Dataset section >>
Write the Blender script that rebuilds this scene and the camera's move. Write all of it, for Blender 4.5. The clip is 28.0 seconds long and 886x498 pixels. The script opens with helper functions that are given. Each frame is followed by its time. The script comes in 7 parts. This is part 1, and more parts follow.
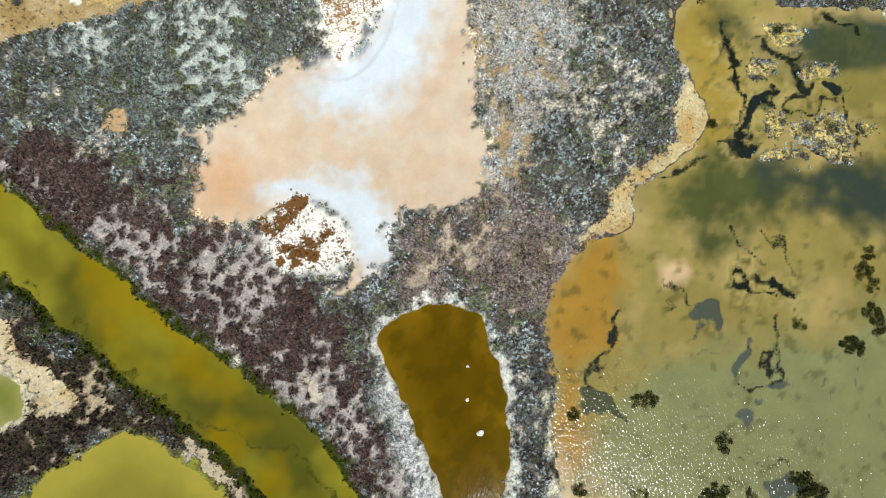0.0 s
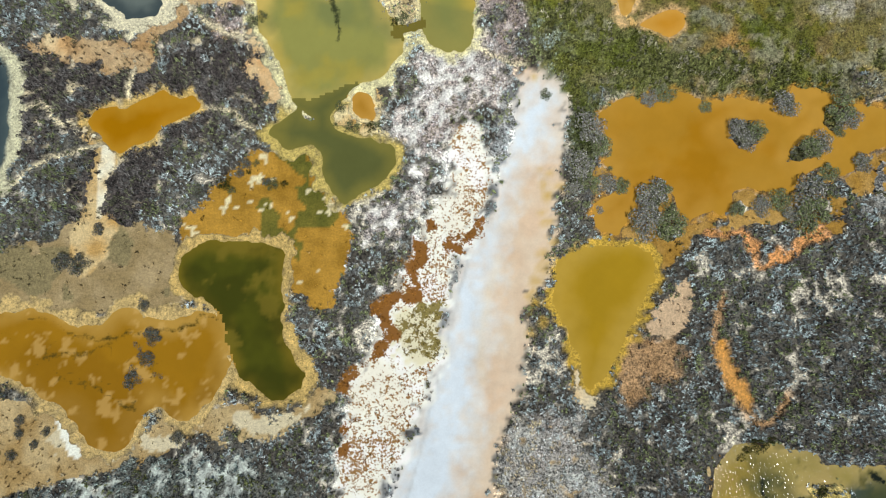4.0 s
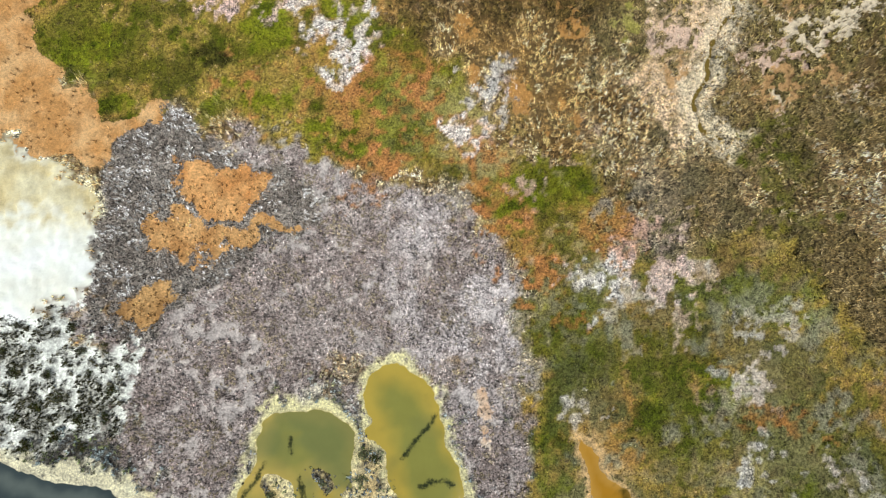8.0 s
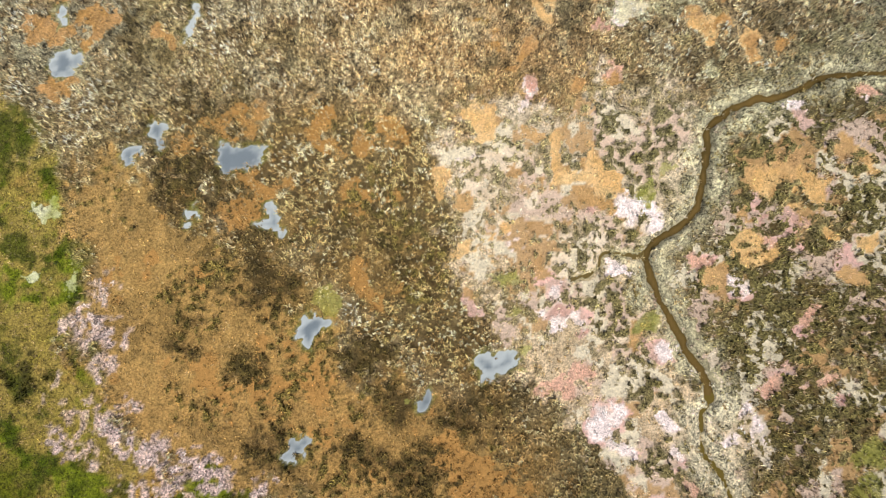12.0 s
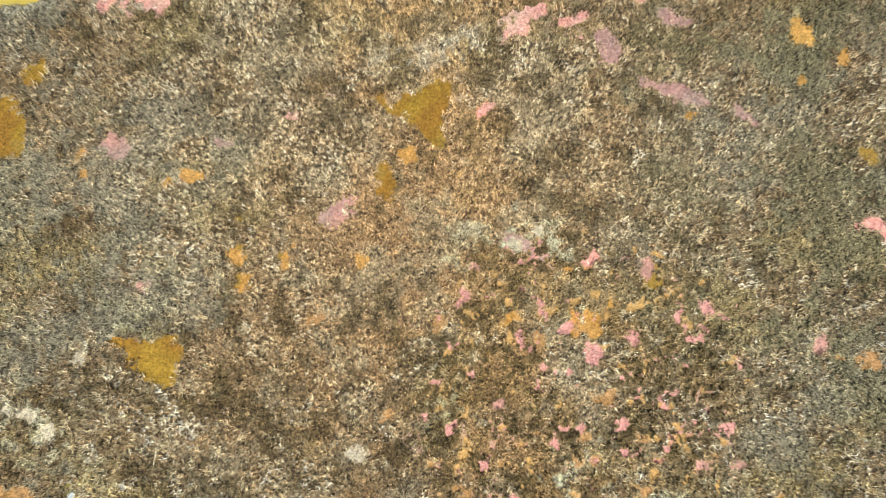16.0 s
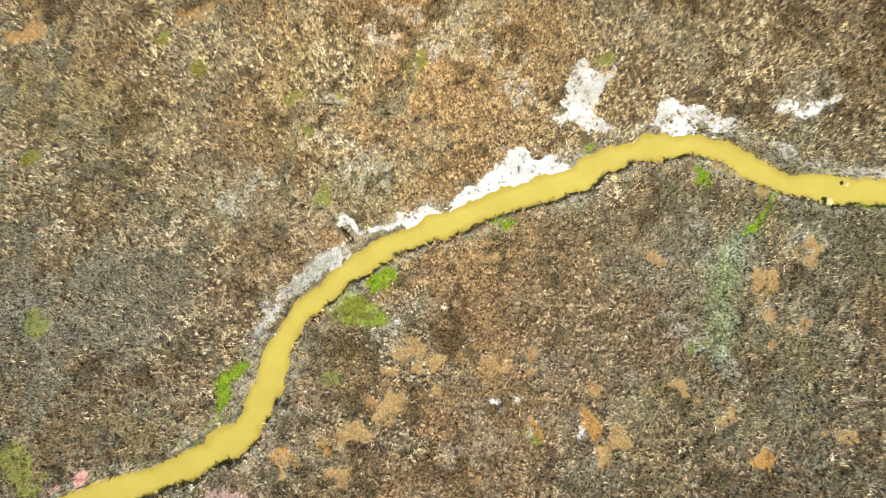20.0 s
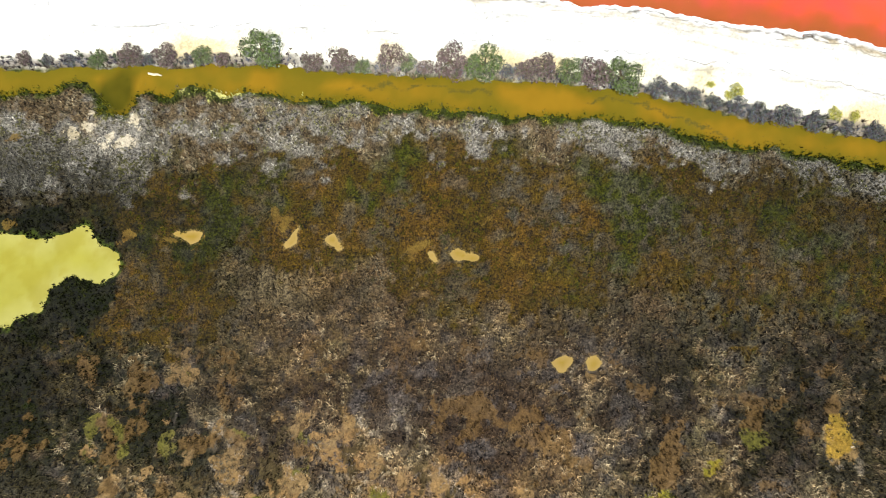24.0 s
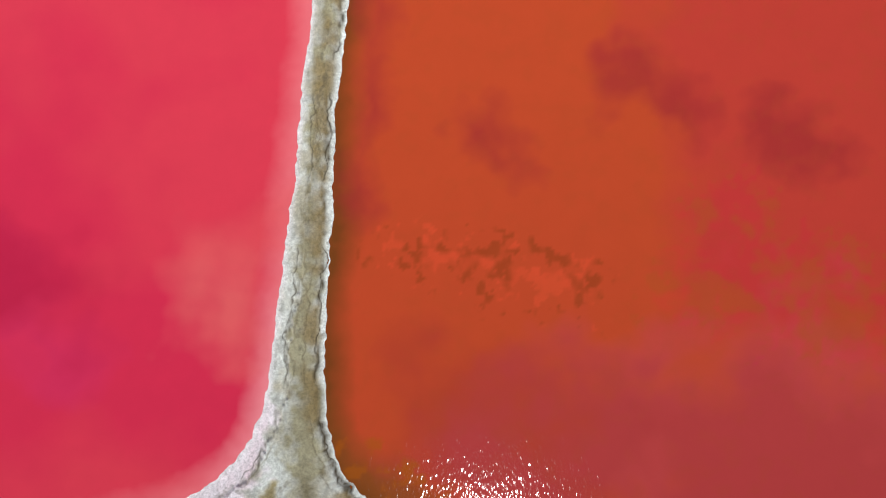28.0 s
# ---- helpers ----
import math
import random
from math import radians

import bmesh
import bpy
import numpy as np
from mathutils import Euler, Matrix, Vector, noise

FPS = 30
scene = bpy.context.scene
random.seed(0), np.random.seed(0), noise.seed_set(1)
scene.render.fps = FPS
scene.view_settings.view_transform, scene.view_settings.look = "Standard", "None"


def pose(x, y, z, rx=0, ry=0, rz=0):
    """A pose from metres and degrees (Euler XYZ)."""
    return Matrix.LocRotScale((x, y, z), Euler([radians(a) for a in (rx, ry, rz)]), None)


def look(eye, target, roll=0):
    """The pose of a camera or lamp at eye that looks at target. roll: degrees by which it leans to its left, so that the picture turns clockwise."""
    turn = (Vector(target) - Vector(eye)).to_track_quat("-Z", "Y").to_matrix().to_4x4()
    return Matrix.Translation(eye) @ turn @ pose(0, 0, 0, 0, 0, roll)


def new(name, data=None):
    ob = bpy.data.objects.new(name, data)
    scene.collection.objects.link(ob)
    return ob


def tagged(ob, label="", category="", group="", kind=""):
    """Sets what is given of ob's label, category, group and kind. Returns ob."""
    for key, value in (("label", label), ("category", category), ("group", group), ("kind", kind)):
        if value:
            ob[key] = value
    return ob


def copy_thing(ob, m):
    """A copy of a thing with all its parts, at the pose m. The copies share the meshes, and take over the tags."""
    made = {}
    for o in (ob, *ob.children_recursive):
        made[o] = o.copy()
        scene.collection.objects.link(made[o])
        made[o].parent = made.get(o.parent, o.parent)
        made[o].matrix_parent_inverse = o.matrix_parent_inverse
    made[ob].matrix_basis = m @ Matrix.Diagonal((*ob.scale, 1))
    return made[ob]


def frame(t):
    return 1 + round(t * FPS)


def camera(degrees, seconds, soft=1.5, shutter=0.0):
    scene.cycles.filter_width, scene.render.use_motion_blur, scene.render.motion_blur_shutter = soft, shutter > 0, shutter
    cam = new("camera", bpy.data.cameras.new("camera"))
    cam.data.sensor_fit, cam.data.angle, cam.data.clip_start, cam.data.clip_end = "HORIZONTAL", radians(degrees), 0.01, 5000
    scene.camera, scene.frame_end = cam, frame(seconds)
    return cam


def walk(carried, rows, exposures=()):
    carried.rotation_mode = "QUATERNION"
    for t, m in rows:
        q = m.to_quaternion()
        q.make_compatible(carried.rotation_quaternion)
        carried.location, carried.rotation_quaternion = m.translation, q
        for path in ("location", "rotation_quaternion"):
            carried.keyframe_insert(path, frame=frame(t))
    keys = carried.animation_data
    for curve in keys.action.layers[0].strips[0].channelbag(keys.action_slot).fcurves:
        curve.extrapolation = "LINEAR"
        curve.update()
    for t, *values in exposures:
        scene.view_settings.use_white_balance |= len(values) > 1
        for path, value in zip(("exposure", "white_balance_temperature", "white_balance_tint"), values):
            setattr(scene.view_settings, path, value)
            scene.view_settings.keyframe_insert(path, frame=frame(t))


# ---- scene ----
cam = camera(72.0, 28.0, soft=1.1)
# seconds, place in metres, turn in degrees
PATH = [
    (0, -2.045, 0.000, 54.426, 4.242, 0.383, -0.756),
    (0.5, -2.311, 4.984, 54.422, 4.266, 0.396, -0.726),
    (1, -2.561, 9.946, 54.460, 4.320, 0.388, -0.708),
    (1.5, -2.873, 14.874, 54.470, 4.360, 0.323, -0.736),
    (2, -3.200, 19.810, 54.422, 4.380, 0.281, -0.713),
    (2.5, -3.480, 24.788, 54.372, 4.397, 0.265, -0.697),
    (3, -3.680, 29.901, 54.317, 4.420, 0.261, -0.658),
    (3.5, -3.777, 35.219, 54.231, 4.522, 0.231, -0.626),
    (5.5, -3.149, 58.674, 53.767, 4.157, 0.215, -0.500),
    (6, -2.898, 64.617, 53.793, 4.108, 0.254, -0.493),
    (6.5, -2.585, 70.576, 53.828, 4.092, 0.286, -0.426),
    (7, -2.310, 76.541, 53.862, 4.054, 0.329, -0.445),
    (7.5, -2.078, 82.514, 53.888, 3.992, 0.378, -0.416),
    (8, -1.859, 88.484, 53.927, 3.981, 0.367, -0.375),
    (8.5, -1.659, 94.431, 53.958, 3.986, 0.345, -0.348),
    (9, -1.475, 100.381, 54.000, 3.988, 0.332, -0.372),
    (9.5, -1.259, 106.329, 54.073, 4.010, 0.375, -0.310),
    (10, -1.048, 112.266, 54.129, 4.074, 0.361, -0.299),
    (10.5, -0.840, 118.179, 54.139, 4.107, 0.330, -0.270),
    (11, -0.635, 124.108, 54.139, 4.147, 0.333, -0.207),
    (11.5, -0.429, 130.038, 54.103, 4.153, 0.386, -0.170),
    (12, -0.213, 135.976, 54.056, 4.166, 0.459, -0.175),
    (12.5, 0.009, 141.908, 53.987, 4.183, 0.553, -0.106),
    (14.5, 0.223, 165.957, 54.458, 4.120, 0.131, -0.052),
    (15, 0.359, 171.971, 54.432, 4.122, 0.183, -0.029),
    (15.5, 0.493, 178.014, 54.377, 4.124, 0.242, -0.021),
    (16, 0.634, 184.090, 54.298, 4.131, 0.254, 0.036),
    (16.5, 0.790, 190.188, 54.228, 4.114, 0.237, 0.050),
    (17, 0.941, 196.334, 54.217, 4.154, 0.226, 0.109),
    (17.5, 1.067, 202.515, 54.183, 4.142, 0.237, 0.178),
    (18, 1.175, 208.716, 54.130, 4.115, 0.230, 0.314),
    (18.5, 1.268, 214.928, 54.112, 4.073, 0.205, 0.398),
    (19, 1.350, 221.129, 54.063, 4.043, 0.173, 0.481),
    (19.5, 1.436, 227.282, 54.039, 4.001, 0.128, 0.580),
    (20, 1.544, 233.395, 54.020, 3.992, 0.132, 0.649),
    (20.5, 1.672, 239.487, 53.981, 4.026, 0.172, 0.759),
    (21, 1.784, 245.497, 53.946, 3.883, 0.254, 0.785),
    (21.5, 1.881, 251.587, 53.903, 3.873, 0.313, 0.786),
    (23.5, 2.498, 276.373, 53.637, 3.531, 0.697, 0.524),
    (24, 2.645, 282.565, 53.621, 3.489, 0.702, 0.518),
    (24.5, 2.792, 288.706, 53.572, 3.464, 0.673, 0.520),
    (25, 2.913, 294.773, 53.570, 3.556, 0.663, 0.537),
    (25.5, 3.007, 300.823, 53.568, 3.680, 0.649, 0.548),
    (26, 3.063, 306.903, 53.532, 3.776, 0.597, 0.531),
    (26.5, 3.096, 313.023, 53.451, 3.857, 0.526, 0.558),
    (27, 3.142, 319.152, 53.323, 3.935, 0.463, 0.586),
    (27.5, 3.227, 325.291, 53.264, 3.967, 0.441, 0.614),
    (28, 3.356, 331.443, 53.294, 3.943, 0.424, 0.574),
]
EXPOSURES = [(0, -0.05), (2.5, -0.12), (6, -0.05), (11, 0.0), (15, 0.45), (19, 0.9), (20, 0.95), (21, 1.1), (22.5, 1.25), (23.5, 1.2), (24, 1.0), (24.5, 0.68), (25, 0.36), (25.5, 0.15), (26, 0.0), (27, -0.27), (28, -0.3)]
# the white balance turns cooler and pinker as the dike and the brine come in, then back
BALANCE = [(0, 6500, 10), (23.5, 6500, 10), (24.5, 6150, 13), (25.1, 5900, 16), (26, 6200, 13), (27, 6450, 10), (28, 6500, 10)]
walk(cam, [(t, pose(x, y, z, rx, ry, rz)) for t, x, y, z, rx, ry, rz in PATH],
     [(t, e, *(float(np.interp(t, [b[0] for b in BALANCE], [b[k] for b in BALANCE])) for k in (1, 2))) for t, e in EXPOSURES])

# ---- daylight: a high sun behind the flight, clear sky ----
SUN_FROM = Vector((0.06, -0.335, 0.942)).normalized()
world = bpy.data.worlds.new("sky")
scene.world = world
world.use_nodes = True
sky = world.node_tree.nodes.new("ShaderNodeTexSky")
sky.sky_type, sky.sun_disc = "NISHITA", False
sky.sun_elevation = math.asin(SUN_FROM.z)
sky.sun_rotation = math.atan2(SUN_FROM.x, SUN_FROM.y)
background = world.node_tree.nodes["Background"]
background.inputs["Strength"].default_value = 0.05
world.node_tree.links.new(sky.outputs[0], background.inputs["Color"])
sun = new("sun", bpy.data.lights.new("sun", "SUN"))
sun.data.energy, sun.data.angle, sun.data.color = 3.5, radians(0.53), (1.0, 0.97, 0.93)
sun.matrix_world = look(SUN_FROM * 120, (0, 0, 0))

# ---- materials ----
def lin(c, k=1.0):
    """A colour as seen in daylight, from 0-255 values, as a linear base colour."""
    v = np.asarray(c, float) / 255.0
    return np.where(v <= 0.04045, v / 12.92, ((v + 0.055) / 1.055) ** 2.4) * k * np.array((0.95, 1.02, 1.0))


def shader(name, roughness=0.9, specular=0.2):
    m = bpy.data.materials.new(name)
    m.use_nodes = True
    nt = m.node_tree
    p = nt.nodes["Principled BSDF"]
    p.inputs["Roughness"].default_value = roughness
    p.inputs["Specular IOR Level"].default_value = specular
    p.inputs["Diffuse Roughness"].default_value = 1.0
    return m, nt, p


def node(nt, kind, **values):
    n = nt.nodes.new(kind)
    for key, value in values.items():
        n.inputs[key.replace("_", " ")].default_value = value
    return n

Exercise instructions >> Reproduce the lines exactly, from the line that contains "for t, *values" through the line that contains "scene.view_settings.keyframe_insert(path, frame=frame(t))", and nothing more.

Exercise response >>
    for t, *values in exposures:
        scene.view_settings.use_white_balance |= len(values) > 1
        for path, value in zip(("exposure", "white_balance_temperature", "white_balance_tint"), values):
            setattr(scene.view_settings, path, value)
            scene.view_settings.keyframe_insert(path, frame=frame(t))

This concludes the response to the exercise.